The eighth-ranked Gophers volleyball team's four-set loss to No. 9 Purdue on Sunday afternoon at Maturi Pavilion ended its six-match winning streak and kept it from joining Wisconsin and Nebraska in first place.

The Gophers also will fall behind at least Purdue in next week's college coaches' rankings now that the Boilermakers have a six-match winning streak of their own. That streak includes two victories over No. 4 Wisconsin within two weeks and Sunday's 25-12, 14-25, 25-16, 25-22 victory over the Gophers.

But now's not the time to worry about such things with four games remaining. Included is Sunday at home against Wisconsin and another at 15th-ranked Penn State.

Six teams within two games of each other are bunched at the Big Ten's top.

"There's still so much left," Gophers coach Hugh McCutcheon said after Sunday's loss that he deemed a little too inconsistent. "There's so many big matches that it just seems really premature and reckless to be talking about rankings. There are a lot of teams that are close.

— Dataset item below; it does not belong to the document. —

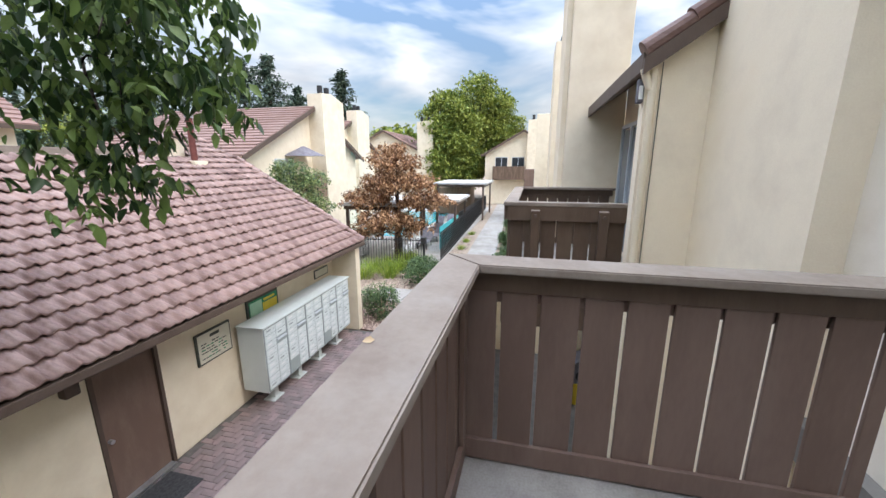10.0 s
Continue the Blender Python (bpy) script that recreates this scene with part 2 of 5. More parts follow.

"I just hope our team is worried about tonight. Certainly, I believe that is the case. But it's hard when there's so much chatter around them."

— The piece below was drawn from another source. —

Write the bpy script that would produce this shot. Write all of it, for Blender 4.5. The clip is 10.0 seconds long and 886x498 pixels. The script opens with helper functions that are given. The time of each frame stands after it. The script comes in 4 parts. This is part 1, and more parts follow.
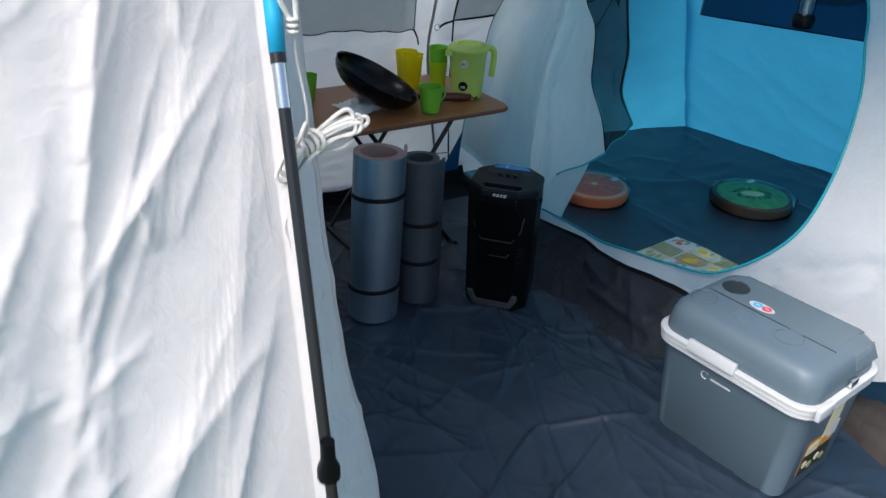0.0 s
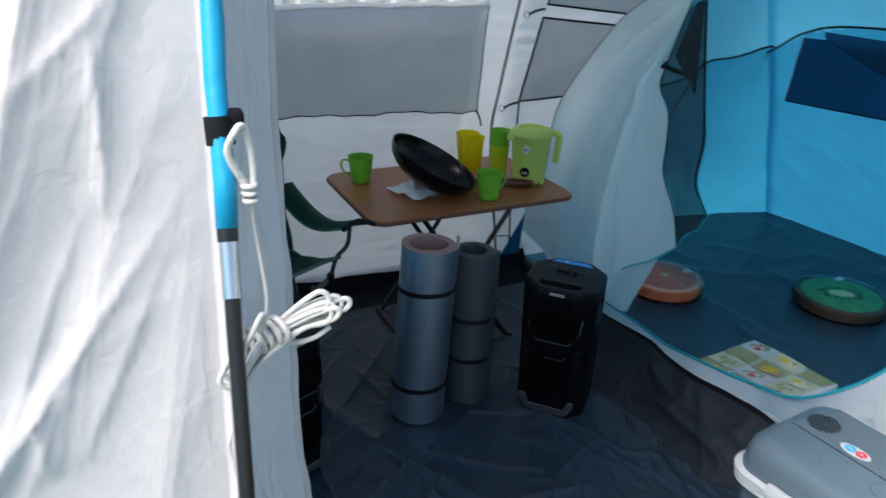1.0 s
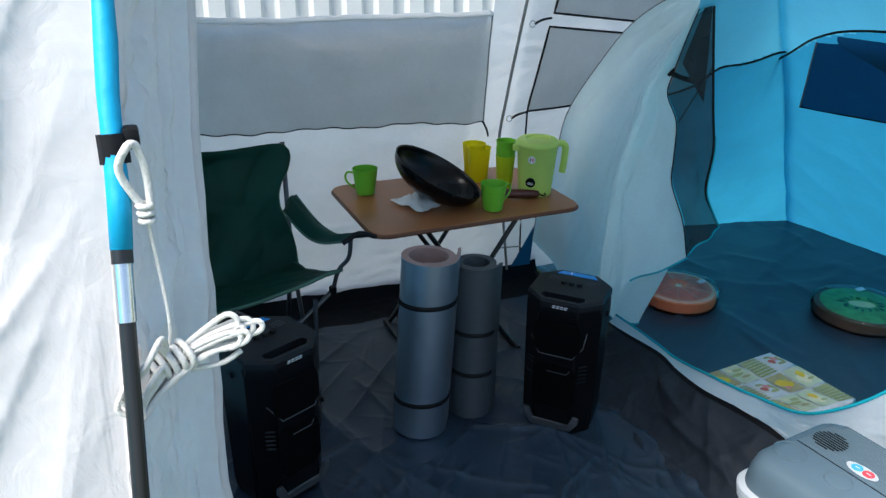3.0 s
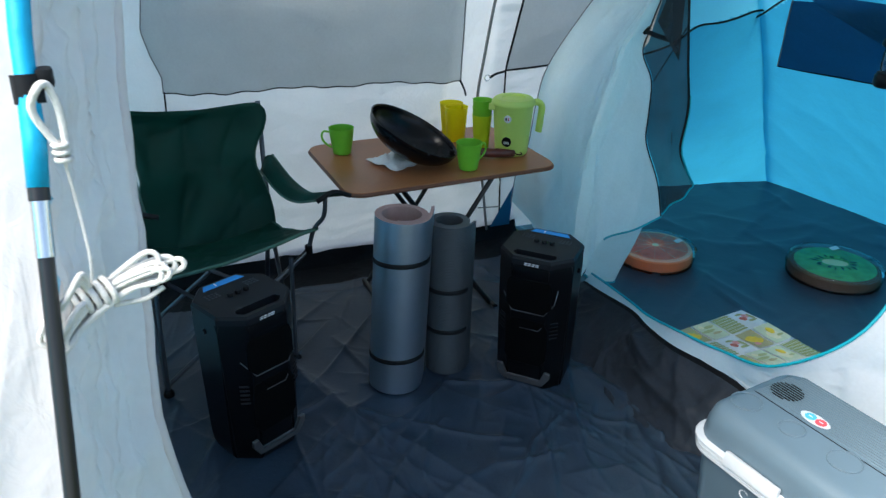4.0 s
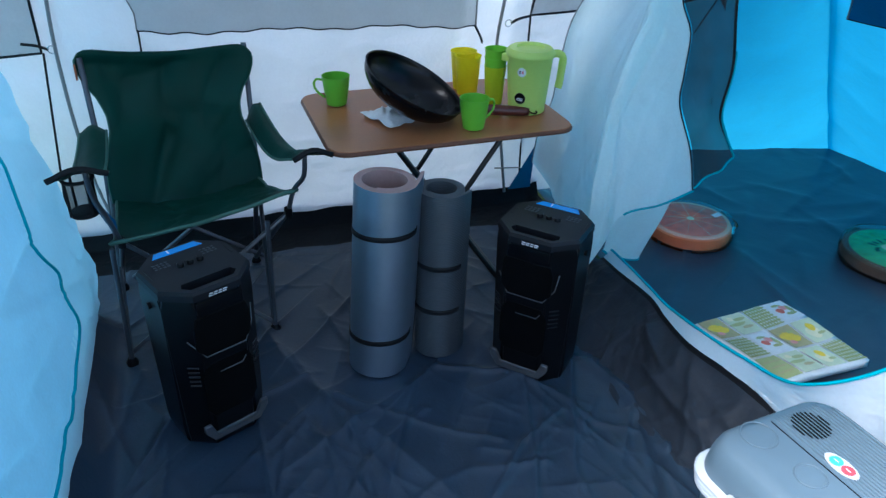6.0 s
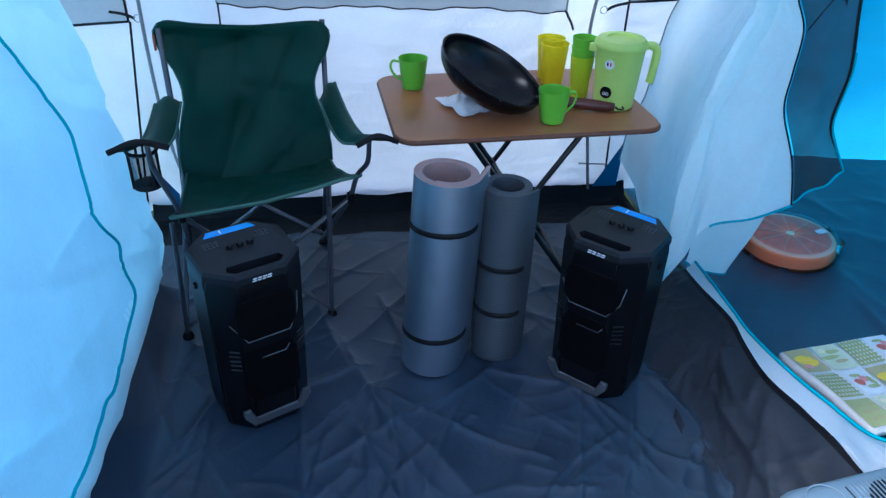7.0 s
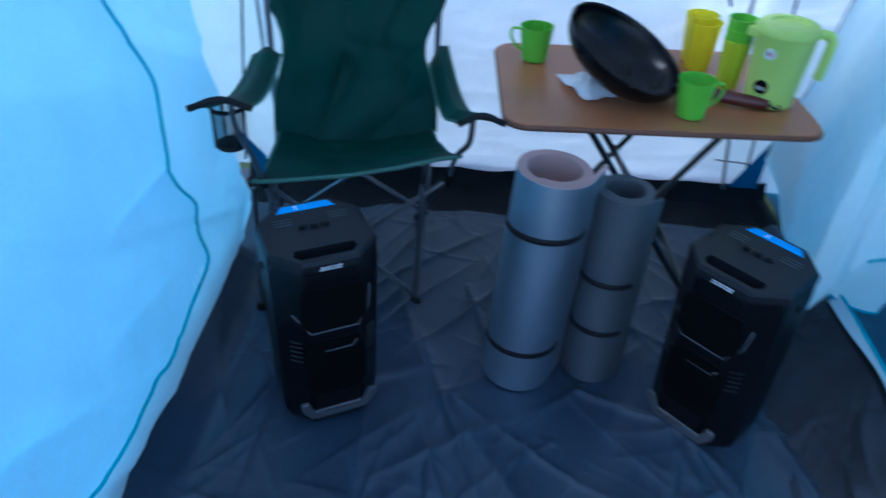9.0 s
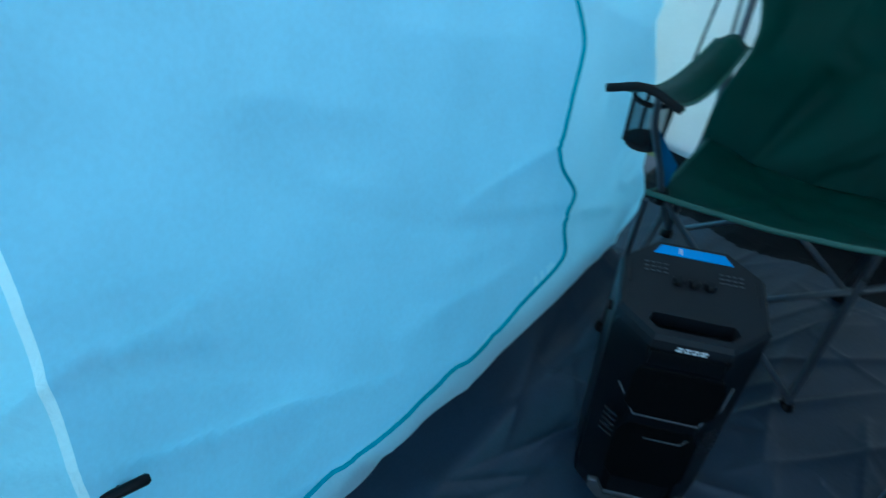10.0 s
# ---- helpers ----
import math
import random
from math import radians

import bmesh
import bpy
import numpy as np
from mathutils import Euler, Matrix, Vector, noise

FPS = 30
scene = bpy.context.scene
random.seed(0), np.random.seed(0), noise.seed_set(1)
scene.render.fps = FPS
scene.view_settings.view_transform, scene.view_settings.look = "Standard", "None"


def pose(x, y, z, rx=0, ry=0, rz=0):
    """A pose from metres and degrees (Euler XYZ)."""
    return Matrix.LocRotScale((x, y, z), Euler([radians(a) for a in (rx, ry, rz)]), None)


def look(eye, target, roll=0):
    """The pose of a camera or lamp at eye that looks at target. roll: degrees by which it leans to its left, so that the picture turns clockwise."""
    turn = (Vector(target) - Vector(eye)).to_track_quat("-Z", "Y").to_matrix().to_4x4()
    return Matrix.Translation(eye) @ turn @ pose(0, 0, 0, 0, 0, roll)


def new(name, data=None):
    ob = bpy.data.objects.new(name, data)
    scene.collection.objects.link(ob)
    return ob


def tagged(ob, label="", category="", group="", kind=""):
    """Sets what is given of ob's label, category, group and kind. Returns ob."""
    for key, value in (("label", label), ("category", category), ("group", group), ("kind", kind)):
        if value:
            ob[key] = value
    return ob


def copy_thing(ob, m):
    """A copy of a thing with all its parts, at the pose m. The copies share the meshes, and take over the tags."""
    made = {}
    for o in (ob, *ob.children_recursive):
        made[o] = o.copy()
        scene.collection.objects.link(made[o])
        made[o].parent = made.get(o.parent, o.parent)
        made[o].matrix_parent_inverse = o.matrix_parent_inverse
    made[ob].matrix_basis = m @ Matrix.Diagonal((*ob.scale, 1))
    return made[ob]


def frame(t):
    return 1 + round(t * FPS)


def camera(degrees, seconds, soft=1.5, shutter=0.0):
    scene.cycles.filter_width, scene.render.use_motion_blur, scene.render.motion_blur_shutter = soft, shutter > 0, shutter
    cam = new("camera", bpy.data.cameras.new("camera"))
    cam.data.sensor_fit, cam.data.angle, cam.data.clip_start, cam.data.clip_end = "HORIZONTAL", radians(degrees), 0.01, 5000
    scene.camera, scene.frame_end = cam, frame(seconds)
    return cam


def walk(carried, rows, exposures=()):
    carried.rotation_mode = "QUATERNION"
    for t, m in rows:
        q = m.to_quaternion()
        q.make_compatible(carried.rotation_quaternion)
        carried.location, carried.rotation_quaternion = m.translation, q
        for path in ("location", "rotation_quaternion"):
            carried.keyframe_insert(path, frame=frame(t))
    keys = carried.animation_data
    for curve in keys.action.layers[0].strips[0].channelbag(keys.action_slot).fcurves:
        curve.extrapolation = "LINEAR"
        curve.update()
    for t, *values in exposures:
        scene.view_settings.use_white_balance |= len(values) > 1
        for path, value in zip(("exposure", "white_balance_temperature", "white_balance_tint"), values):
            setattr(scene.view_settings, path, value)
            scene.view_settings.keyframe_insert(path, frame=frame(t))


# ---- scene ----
cam = camera(60.9, 10.0, 1.35, 0.36)
PATH = [
    (0, (0.228, 0.332, 1.391), (0.134, 2.094, 0.449), 2.2),
    (0.5, (0.205, 0.436, 1.409), (0.138, 2.224, 0.515), 2.0),
    (1, (0.261, 0.528, 1.425), (-0.029, 2.334, 0.616), 2.1),
    (1.5, (0.341, 0.584, 1.421), (-0.105, 2.371, 0.64), 2.1),
    (2, (0.343, 0.584, 1.421), (-0.106, 2.376, 0.654), 1.3),
    (2.5, (0.331, 0.578, 1.425), (-0.068, 2.384, 0.663), 0.7),
    (4, (0.394, 0.553, 1.416), (0.057, 2.321, 0.544), 1.0),
    (4.5, (0.517, 0.589, 1.413), (0.041, 2.309, 0.509), -0.1),
    (5, (0.585, 0.662, 1.405), (0.096, 2.345, 0.441), -0.7),
    (5.2, (0.583, 0.696, 1.402), (0.116, 2.372, 0.416), -0.4),
    (6.3, (0.492, 0.906, 1.366), (0.004, 2.554, 0.344), 2.7),
    (6.5, (0.498, 0.931, 1.366), (-0.062, 2.549, 0.332), 2.2),
    (7, (0.56, 0.999, 1.358), (-0.131, 2.55, 0.299), 1.7),
    (7.5, (0.623, 1.048, 1.348), (-0.109, 2.56, 0.262), 2.0),
    (8, (0.655, 1.078, 1.335), (-0.085, 2.56, 0.214), 1.2),
    (8.5, (0.625, 1.138, 1.318), (-0.133, 2.581, 0.158), 1.5),
    (9, (0.486, 1.236, 1.324), (-0.429, 2.574, 0.153), 2.8),
    (9.5, (0.348, 1.347, 1.29), (-0.895, 2.293, 0.041), 3.9),
    (10, (0.223, 1.466, 1.235), (-1.194, 1.991, -0.075), 4.2),
]
EXPOSURES = [
    (0.0, 0.3, 6600, 14), (2.5, 0.56, 6400, 9), (4.0, 0.88, 6450, 7), (4.5, 0.98, 6100, 4), (5.0, 0.92, 6000, 3), (6.5, 1.34, 5450, 14),
    (8.0, 1.58, 5300, 17), (9.0, 1.4, 4950, 12), (9.5, 1.22, 4700, 2), (10.0, 1.1, 5350, -7),
]
walk(cam, [(t, look(eye, target, roll)) for t, eye, target, roll in PATH], EXPOSURES)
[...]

The Gophers hadn't lost since a three-set sweep at home by Penn State on Oct. 22. They're now 16-4 since they started the season 1-3 with losses to Baylor, Texas and Florida.

They lost Sunday on Alumni Day that honored 20 former Gopher players from five decades during a break between sets.

McCutcheon praised senior star Stephanie Samedy's 23-kill game. That's her 10th 20-plus kill game this season. Her 1,897 career kills pass Chris Schaefer (1986-89) and move her into fourth all-time.

Until Sunday, the Gophers had won their last three matches against Top 10 ranked opponents, beating No. 6 Ohio State twice and No. 6 Nebraska once.

Purdue arrived with a five-game winning streak of its own after it beat No. 2-ranked Wisconsin twice in two weeks. Most recent was Friday's victory at Madison on its way to Minneapolis.

The Gophers lost after Purdue coach Dave Shondell's successful fourth-set challenge claimed Caitlyn Newton's fierce kill attempt touched Gopher blocker Ellie Husemann's fingertips before it sailed long out of bounds.

A call that would have given the Gophers a 23-20 lead was overturned. Purdue then scored the match's final four points instead.

"It is a game of inches," McCutcheon said. "I thought we were in there battling it out in the fourth, which is good. It just didn't go our way. That's the nature of sports sometimes. It was a shame we couldn't recover from that turn of the call. We couldn't get our side-out rhythm back."

The Gophers lost Sunday after an opening two sets that couldn't have been more different from each other. Purdue won the first 25-12, the Gophers won the second 25-14 on an afternoon when they trailed in kills, blocks, hitting percentage, assists and service aces.

Purdue now hasn't lost since Oct. 23 at Nebraska. Shondell attributed this six-game streak to a seasoned team improved at blocking, among other areas, as its players have grown older.

"Maturity and dedication," Shondell said in a Big Ten Network postgame interview. "I'm just here writing the lineup down. They're coaching themselves, and I mean that … I said at Wisconsin, 'Hey, we can win this thing.' "

Purdue still must play Michigan, Indiana and Nebraska at home and at Northwestern in these final four games that McCutcheon considers still so much.

"Purdue is a good team playing well," McCutcheon said. "We weren't under any illusion that it was going to be a walk in the park, that's for sure."